--- Begin DATASET SECTION ---

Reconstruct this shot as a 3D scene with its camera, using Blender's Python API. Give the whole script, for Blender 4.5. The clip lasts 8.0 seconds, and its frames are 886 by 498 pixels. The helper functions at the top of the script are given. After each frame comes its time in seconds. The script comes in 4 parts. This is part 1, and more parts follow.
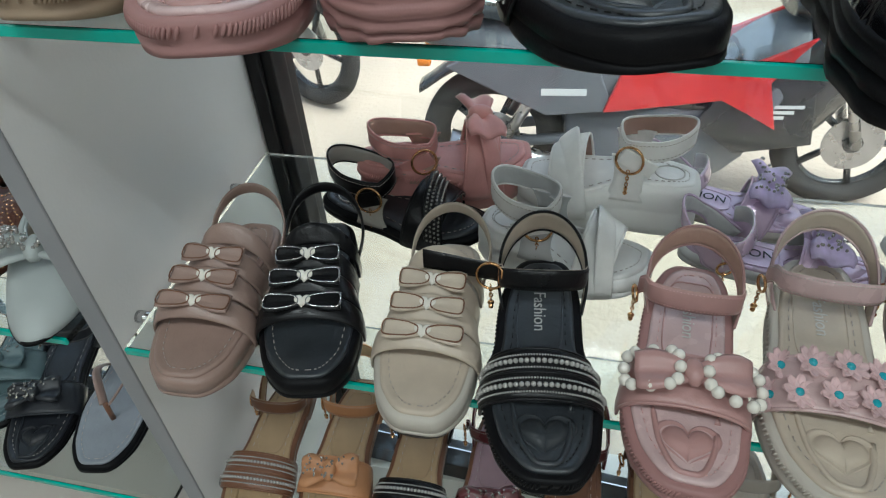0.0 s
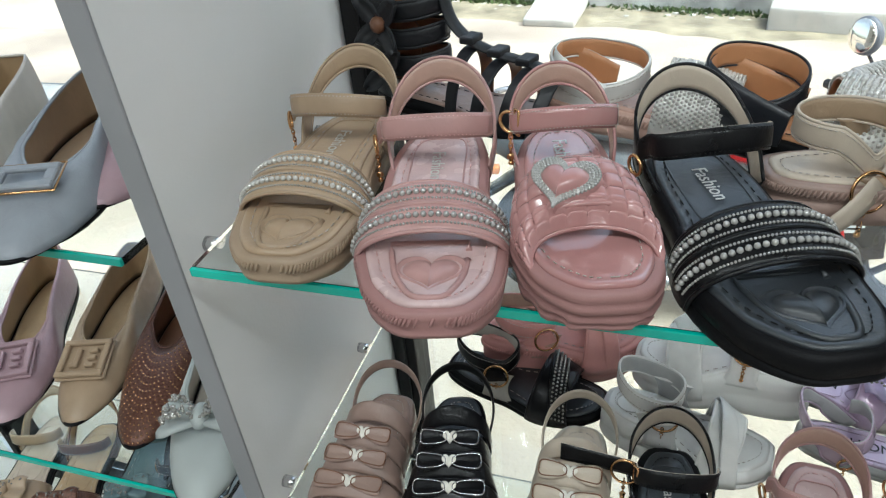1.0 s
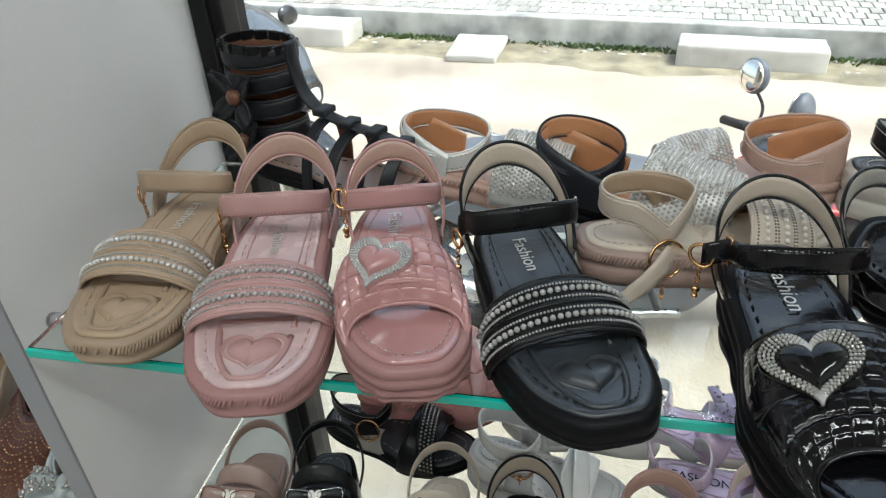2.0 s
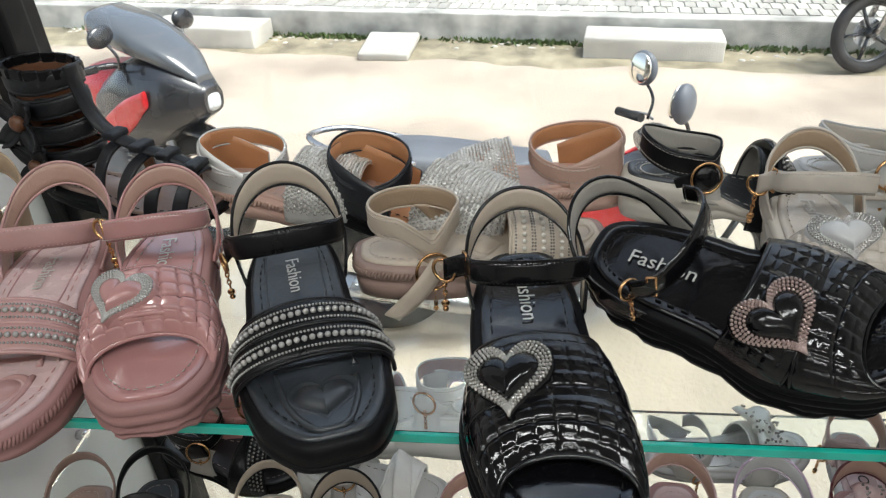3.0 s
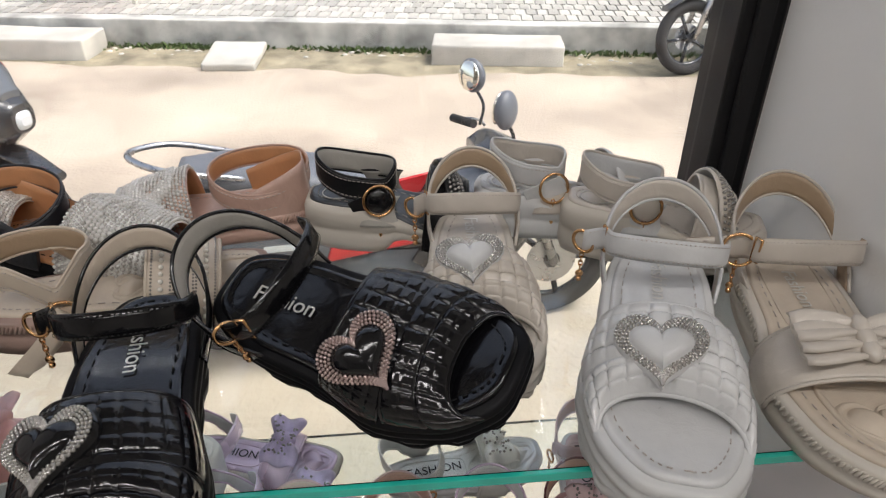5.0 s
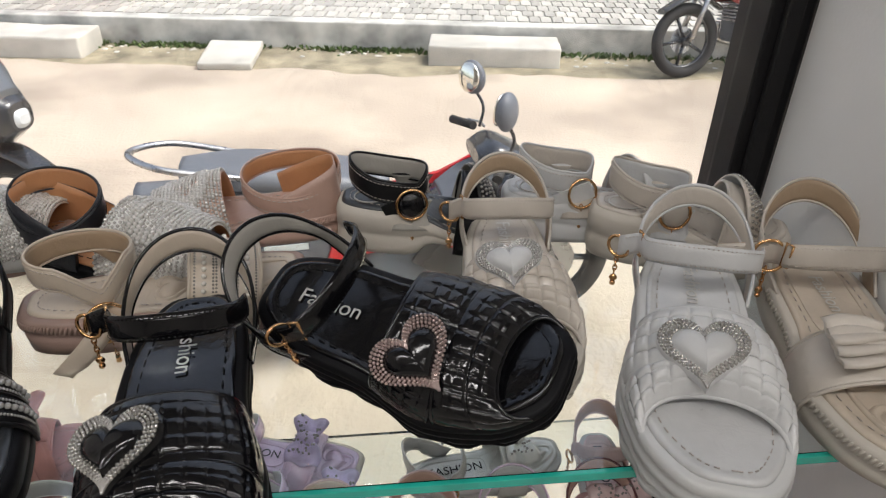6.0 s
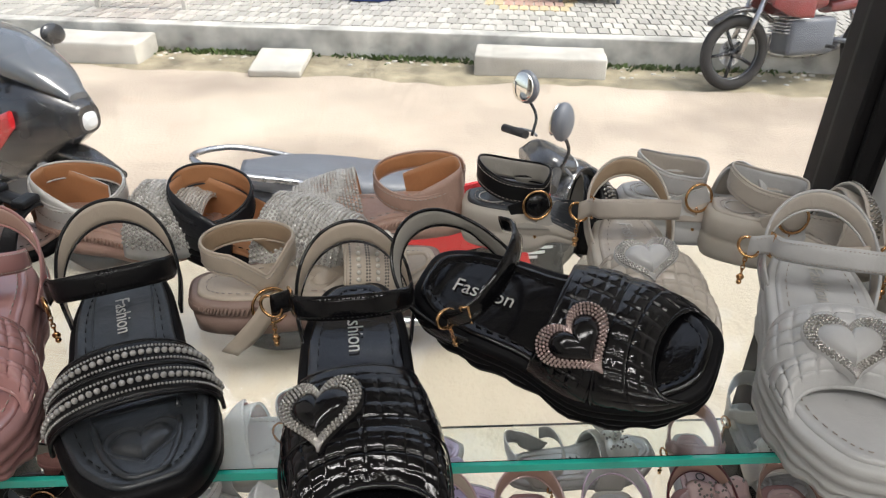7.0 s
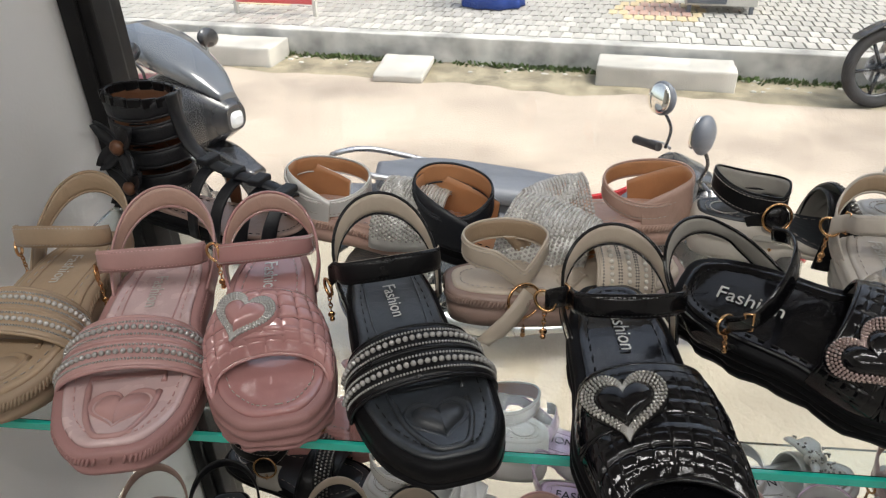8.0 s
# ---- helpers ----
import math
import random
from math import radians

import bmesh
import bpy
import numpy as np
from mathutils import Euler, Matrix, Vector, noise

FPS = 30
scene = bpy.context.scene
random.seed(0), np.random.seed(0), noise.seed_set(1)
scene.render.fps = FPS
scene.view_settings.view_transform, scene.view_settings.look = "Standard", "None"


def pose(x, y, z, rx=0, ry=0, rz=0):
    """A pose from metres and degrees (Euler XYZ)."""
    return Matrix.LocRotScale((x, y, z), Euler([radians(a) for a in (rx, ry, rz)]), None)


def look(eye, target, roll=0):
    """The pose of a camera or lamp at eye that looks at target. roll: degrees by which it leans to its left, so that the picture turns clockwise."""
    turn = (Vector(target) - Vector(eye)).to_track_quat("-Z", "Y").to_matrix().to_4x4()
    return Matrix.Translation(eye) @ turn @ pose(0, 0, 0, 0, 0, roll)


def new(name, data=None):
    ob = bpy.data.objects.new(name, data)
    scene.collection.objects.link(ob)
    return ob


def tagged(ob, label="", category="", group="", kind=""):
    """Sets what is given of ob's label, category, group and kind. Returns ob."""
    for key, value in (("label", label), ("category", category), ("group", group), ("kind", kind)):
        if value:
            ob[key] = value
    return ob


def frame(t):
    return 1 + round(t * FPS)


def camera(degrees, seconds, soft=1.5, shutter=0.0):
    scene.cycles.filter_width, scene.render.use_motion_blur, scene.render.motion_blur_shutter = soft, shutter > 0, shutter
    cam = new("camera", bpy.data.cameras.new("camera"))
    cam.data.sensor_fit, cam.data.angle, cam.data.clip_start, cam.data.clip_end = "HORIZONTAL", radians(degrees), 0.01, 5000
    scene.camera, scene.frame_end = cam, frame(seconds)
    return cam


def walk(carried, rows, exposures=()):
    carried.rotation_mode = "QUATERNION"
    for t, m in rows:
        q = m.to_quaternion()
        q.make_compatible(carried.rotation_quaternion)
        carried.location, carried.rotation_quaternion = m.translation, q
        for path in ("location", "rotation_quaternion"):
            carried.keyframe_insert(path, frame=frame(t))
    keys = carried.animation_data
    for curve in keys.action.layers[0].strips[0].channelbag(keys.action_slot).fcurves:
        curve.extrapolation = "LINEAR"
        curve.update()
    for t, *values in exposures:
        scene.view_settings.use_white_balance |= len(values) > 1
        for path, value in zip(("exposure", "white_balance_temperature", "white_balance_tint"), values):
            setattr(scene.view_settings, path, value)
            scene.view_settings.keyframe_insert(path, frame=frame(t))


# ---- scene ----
cam = camera(65.4, 8.0, soft=1.2)
PATH = [
    (0, (0.128, -0.016, 1.325), (-0.265, 1.428, -0.002), -4.0),
    (0.3, (0.06, -0.024, 1.363), (-0.396, 1.399, 0.035), -4.1),
    (0.5, (0.061, -0.026, 1.381), (-0.474, 1.439, 0.129), -5.0),
    (0.7, (0.061, -0.029, 1.41), (-0.479, 1.486, 0.221), -4.8),
    (1, (0.062, -0.019, 1.431), (-0.487, 1.532, 0.293), -5.2),
    (1.2, (0.064, -0.018, 1.437), (-0.449, 1.57, 0.334), -4.1),
    (2.3, (0.163, 0.001, 1.467), (-0.168, 1.653, 0.388), -3.6),
    (2.5, (0.185, 0.007, 1.468), (-0.106, 1.661, 0.382), -3.7),
    (3, (0.233, 0.012, 1.472), (0.041, 1.674, 0.376), -2.8),
    (3.5, (0.298, 0.022, 1.47), (0.242, 1.691, 0.368), -1.4),
    (4, (0.346, 0.033, 1.471), (0.38, 1.702, 0.369), -0.9),
    (4.5, (0.373, 0.039, 1.472), (0.464, 1.706, 0.371), -1.0),
    (4.7, (0.379, 0.037, 1.472), (0.501, 1.707, 0.378), -0.7),
    (5.8, (0.367, 0.037, 1.478), (0.565, 1.707, 0.395), 1.2),
    (6, (0.35, 0.034, 1.479), (0.529, 1.703, 0.392), 0.8),
    (6.5, (0.313, 0.022, 1.481), (0.458, 1.698, 0.398), 0.6),
    (7, (0.279, 0.009, 1.487), (0.362, 1.699, 0.421), 0.4),
    (7.5, (0.232, 0.002, 1.487), (0.174, 1.701, 0.434), -0.4),
    (8, (0.175, -0.012, 1.493), (-0.025, 1.681, 0.447), -1.3),
]
walk(cam, [(t, look(eye, target, roll)) for t, eye, target, roll in PATH], exposures=((0, 1.25, 5850, -2), (0.5, 1.6, 5850, -2), (1.0, 1.5, 5900, 0), (2.3, 1.34, 6100, 2), (4.5, 1.12, 6550, 12), (8, 1.04, 6550, 9)))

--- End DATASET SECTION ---

## INSTRUCTIONS TO FOLLOW
Each line of the material must be retyped exactly, except that images are omitted.

## REPLY TO THE EXERCISE
Reconstruct this shot as a 3D scene with its camera, using Blender's Python API. Give the whole script, for Blender 4.5. The clip lasts 8.0 seconds, and its frames are 886 by 498 pixels. The helper functions at the top of the script are given. After each frame comes its time in seconds. The script comes in 4 parts. This is part 1, and more parts follow.
0.0 s
1.0 s
2.0 s
3.0 s
5.0 s
6.0 s
7.0 s
8.0 s
# ---- helpers ----
import math
import random
from math import radians

import bmesh
import bpy
import numpy as np
from mathutils import Euler, Matrix, Vector, noise

FPS = 30
scene = bpy.context.scene
random.seed(0), np.random.seed(0), noise.seed_set(1)
scene.render.fps = FPS
scene.view_settings.view_transform, scene.view_settings.look = "Standard", "None"


def pose(x, y, z, rx=0, ry=0, rz=0):
    """A pose from metres and degrees (Euler XYZ)."""
    return Matrix.LocRotScale((x, y, z), Euler([radians(a) for a in (rx, ry, rz)]), None)


def look(eye, target, roll=0):
    """The pose of a camera or lamp at eye that looks at target. roll: degrees by which it leans to its left, so that the picture turns clockwise."""
    turn = (Vector(target) - Vector(eye)).to_track_quat("-Z", "Y").to_matrix().to_4x4()
    return Matrix.Translation(eye) @ turn @ pose(0, 0, 0, 0, 0, roll)


def new(name, data=None):
    ob = bpy.data.objects.new(name, data)
    scene.collection.objects.link(ob)
    return ob


def tagged(ob, label="", category="", group="", kind=""):
    """Sets what is given of ob's label, category, group and kind. Returns ob."""
    for key, value in (("label", label), ("category", category), ("group", group), ("kind", kind)):
        if value:
            ob[key] = value
    return ob


def frame(t):
    return 1 + round(t * FPS)


def camera(degrees, seconds, soft=1.5, shutter=0.0):
    scene.cycles.filter_width, scene.render.use_motion_blur, scene.render.motion_blur_shutter = soft, shutter > 0, shutter
    cam = new("camera", bpy.data.cameras.new("camera"))
    cam.data.sensor_fit, cam.data.angle, cam.data.clip_start, cam.data.clip_end = "HORIZONTAL", radians(degrees), 0.01, 5000
    scene.camera, scene.frame_end = cam, frame(seconds)
    return cam


def walk(carried, rows, exposures=()):
    carried.rotation_mode = "QUATERNION"
    for t, m in rows:
        q = m.to_quaternion()
        q.make_compatible(carried.rotation_quaternion)
        carried.location, carried.rotation_quaternion = m.translation, q
        for path in ("location", "rotation_quaternion"):
            carried.keyframe_insert(path, frame=frame(t))
    keys = carried.animation_data
    for curve in keys.action.layers[0].strips[0].channelbag(keys.action_slot).fcurves:
        curve.extrapolation = "LINEAR"
        curve.update()
    for t, *values in exposures:
        scene.view_settings.use_white_balance |= len(values) > 1
        for path, value in zip(("exposure", "white_balance_temperature", "white_balance_tint"), values):
            setattr(scene.view_settings, path, value)
            scene.view_settings.keyframe_insert(path, frame=frame(t))


# ---- scene ----
cam = camera(65.4, 8.0, soft=1.2)
PATH = [
    (0, (0.128, -0.016, 1.325), (-0.265, 1.428, -0.002), -4.0),
    (0.3, (0.06, -0.024, 1.363), (-0.396, 1.399, 0.035), -4.1),
    (0.5, (0.061, -0.026, 1.381), (-0.474, 1.439, 0.129), -5.0),
    (0.7, (0.061, -0.029, 1.41), (-0.479, 1.486, 0.221), -4.8),
    (1, (0.062, -0.019, 1.431), (-0.487, 1.532, 0.293), -5.2),
    (1.2, (0.064, -0.018, 1.437), (-0.449, 1.57, 0.334), -4.1),
    (2.3, (0.163, 0.001, 1.467), (-0.168, 1.653, 0.388), -3.6),
    (2.5, (0.185, 0.007, 1.468), (-0.106, 1.661, 0.382), -3.7),
    (3, (0.233, 0.012, 1.472), (0.041, 1.674, 0.376), -2.8),
    (3.5, (0.298, 0.022, 1.47), (0.242, 1.691, 0.368), -1.4),
    (4, (0.346, 0.033, 1.471), (0.38, 1.702, 0.369), -0.9),
    (4.5, (0.373, 0.039, 1.472), (0.464, 1.706, 0.371), -1.0),
    (4.7, (0.379, 0.037, 1.472), (0.501, 1.707, 0.378), -0.7),
    (5.8, (0.367, 0.037, 1.478), (0.565, 1.707, 0.395), 1.2),
    (6, (0.35, 0.034, 1.479), (0.529, 1.703, 0.392), 0.8),
    (6.5, (0.313, 0.022, 1.481), (0.458, 1.698, 0.398), 0.6),
    (7, (0.279, 0.009, 1.487), (0.362, 1.699, 0.421), 0.4),
    (7.5, (0.232, 0.002, 1.487), (0.174, 1.701, 0.434), -0.4),
    (8, (0.175, -0.012, 1.493), (-0.025, 1.681, 0.447), -1.3),
]
walk(cam, [(t, look(eye, target, roll)) for t, eye, target, roll in PATH], exposures=((0, 1.25, 5850, -2), (0.5, 1.6, 5850, -2), (1.0, 1.5, 5900, 0), (2.3, 1.34, 6100, 2), (4.5, 1.12, 6550, 12), (8, 1.04, 6550, 9)))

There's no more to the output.